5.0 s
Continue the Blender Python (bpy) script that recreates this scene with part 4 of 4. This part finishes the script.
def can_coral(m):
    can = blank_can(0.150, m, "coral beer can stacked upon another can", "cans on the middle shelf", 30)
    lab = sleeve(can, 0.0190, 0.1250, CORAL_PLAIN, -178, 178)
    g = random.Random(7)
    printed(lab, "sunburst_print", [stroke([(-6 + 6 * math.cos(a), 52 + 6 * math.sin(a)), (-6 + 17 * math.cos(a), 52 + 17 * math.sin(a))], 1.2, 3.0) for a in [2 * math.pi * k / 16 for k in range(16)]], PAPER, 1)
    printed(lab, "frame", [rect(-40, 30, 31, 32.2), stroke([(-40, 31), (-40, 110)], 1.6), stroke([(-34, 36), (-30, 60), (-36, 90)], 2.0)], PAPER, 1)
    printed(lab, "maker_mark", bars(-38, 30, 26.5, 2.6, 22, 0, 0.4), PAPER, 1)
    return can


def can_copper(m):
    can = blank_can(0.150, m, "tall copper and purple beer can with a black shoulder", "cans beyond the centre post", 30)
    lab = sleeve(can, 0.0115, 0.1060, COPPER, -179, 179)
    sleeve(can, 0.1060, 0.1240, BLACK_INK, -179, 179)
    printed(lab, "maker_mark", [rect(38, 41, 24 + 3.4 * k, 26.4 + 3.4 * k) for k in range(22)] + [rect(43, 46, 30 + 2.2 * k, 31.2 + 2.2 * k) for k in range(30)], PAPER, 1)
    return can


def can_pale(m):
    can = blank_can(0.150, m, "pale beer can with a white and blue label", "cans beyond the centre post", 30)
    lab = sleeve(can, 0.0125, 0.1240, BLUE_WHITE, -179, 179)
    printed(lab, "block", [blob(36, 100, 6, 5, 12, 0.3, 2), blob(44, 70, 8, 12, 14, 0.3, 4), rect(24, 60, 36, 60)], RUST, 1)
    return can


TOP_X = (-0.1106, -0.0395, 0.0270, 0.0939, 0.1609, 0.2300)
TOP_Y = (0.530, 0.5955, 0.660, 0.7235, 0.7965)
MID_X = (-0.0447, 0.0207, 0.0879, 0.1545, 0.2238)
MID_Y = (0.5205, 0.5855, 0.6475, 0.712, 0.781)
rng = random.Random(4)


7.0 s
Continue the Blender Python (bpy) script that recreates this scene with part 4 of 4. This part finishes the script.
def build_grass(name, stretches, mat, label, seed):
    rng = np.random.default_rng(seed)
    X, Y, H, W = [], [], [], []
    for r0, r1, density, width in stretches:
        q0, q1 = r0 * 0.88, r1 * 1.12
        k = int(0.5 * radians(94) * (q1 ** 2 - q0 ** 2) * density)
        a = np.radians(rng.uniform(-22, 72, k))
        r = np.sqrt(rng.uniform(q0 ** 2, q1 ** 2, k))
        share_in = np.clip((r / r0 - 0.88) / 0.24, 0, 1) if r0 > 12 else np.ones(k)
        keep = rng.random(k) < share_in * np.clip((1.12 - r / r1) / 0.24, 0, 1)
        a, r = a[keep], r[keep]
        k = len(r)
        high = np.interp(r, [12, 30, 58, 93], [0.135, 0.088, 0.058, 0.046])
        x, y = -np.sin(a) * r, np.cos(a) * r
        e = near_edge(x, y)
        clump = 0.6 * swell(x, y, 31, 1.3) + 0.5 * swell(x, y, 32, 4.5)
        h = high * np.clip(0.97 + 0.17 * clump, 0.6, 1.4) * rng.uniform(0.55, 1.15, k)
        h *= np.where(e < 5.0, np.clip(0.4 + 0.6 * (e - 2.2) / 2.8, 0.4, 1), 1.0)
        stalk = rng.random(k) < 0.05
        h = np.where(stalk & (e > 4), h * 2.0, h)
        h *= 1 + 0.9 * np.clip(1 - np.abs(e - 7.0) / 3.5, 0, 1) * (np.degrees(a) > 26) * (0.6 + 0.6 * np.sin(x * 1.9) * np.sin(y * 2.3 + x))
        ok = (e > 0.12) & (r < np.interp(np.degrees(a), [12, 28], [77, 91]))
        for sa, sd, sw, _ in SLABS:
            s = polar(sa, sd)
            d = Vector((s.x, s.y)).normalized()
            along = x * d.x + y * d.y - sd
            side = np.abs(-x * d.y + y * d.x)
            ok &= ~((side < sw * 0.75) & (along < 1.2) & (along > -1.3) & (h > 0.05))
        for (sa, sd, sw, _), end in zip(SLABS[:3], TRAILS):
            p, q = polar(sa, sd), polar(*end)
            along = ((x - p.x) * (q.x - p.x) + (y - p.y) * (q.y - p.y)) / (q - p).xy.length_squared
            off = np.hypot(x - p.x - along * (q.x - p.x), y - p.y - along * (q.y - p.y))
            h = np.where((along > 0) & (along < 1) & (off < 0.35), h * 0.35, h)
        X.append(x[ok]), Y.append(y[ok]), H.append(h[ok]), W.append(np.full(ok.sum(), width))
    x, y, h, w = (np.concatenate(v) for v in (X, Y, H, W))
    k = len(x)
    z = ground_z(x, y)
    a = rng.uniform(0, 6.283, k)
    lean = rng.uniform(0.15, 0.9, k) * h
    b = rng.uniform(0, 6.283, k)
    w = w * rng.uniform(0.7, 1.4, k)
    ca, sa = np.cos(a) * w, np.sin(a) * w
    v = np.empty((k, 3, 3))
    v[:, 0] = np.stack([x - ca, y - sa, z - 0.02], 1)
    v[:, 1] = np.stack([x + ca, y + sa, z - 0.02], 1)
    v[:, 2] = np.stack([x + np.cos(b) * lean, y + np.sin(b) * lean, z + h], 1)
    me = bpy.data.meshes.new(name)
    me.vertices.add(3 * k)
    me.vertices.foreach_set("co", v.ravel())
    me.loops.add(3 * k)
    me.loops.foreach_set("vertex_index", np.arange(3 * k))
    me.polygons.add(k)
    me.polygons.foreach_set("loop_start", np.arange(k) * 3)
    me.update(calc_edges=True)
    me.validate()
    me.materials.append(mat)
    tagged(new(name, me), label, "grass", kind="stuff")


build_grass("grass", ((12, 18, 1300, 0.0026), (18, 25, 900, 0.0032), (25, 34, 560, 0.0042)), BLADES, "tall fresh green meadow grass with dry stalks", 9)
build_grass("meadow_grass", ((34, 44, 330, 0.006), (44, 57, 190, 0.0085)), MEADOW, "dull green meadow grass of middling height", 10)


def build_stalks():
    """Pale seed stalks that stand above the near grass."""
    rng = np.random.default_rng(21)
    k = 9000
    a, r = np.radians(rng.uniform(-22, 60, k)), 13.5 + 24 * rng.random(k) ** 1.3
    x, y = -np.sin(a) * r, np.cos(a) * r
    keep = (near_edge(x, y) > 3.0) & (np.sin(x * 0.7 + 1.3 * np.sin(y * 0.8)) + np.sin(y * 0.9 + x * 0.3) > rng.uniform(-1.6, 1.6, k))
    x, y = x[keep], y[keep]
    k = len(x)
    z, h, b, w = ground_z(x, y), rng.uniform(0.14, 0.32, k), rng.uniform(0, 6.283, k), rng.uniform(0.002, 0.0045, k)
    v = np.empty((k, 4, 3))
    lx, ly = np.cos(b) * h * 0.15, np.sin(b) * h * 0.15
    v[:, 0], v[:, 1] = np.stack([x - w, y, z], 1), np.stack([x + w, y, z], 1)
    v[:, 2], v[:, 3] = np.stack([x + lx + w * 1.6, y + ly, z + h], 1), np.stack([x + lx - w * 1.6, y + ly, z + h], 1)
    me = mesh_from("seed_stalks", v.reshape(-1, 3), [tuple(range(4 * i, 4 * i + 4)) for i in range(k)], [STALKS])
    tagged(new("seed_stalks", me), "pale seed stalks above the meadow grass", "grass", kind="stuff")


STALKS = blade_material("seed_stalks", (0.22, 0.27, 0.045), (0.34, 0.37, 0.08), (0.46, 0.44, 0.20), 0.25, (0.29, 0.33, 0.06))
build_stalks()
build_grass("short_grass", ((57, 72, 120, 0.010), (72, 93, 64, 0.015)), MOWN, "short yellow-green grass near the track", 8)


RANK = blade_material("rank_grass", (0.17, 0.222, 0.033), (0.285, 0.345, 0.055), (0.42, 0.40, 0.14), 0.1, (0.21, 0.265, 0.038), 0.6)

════

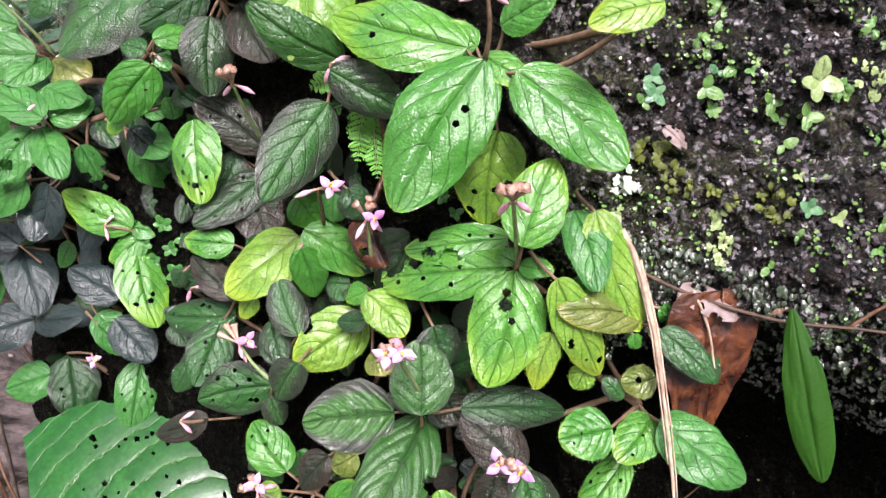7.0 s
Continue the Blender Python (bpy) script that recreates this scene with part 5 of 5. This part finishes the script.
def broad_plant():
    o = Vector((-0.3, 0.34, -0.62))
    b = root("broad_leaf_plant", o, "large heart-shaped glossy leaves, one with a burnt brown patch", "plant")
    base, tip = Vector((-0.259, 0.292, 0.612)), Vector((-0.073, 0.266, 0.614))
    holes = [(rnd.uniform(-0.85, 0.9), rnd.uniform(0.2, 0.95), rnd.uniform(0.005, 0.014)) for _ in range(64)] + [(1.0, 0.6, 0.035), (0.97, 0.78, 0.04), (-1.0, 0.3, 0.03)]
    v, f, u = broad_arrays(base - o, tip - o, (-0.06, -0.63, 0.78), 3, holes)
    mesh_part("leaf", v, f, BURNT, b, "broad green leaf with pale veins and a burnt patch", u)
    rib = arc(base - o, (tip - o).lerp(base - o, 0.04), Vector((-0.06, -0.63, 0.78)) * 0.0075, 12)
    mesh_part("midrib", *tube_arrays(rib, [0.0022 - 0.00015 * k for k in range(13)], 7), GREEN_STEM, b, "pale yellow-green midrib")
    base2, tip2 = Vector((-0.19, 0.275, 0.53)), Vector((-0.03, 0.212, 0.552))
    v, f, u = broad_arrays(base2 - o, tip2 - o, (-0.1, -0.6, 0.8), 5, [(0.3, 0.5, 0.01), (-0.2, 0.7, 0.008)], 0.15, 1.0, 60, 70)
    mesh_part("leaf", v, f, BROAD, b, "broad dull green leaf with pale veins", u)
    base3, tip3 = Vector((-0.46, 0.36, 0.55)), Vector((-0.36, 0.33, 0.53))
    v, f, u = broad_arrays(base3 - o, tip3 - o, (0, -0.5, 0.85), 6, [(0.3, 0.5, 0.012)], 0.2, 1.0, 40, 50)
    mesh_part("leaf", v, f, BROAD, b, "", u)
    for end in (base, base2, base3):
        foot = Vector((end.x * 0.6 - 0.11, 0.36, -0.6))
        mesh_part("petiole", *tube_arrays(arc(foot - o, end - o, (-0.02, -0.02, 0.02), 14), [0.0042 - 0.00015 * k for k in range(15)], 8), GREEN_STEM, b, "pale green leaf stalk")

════

Exactly as written, return the lines from the line containing "5. This part finishes the script." through the line containing "0.02), 14), [0.0042", both included.

Continue the Blender Python (bpy) script that recreates this scene with part 5 of 5. This part finishes the script.
def broad_plant():
    o = Vector((-0.3, 0.34, -0.62))
    b = root("broad_leaf_plant", o, "large heart-shaped glossy leaves, one with a burnt brown patch", "plant")
    base, tip = Vector((-0.259, 0.292, 0.612)), Vector((-0.073, 0.266, 0.614))
    holes = [(rnd.uniform(-0.85, 0.9), rnd.uniform(0.2, 0.95), rnd.uniform(0.005, 0.014)) for _ in range(64)] + [(1.0, 0.6, 0.035), (0.97, 0.78, 0.04), (-1.0, 0.3, 0.03)]
    v, f, u = broad_arrays(base - o, tip - o, (-0.06, -0.63, 0.78), 3, holes)
    mesh_part("leaf", v, f, BURNT, b, "broad green leaf with pale veins and a burnt patch", u)
    rib = arc(base - o, (tip - o).lerp(base - o, 0.04), Vector((-0.06, -0.63, 0.78)) * 0.0075, 12)
    mesh_part("midrib", *tube_arrays(rib, [0.0022 - 0.00015 * k for k in range(13)], 7), GREEN_STEM, b, "pale yellow-green midrib")
    base2, tip2 = Vector((-0.19, 0.275, 0.53)), Vector((-0.03, 0.212, 0.552))
    v, f, u = broad_arrays(base2 - o, tip2 - o, (-0.1, -0.6, 0.8), 5, [(0.3, 0.5, 0.01), (-0.2, 0.7, 0.008)], 0.15, 1.0, 60, 70)
    mesh_part("leaf", v, f, BROAD, b, "broad dull green leaf with pale veins", u)
    base3, tip3 = Vector((-0.46, 0.36, 0.55)), Vector((-0.36, 0.33, 0.53))
    v, f, u = broad_arrays(base3 - o, tip3 - o, (0, -0.5, 0.85), 6, [(0.3, 0.5, 0.012)], 0.2, 1.0, 40, 50)
    mesh_part("leaf", v, f, BROAD, b, "", u)
    for end in (base, base2, base3):
        foot = Vector((end.x * 0.6 - 0.11, 0.36, -0.6))
        mesh_part("petiole", *tube_arrays(arc(foot - o, end - o, (-0.02, -0.02, 0.02), 14), [0.0042 - 0.00015 * k for k in range(15)], 8), GREEN_STEM, b, "pale green leaf stalk")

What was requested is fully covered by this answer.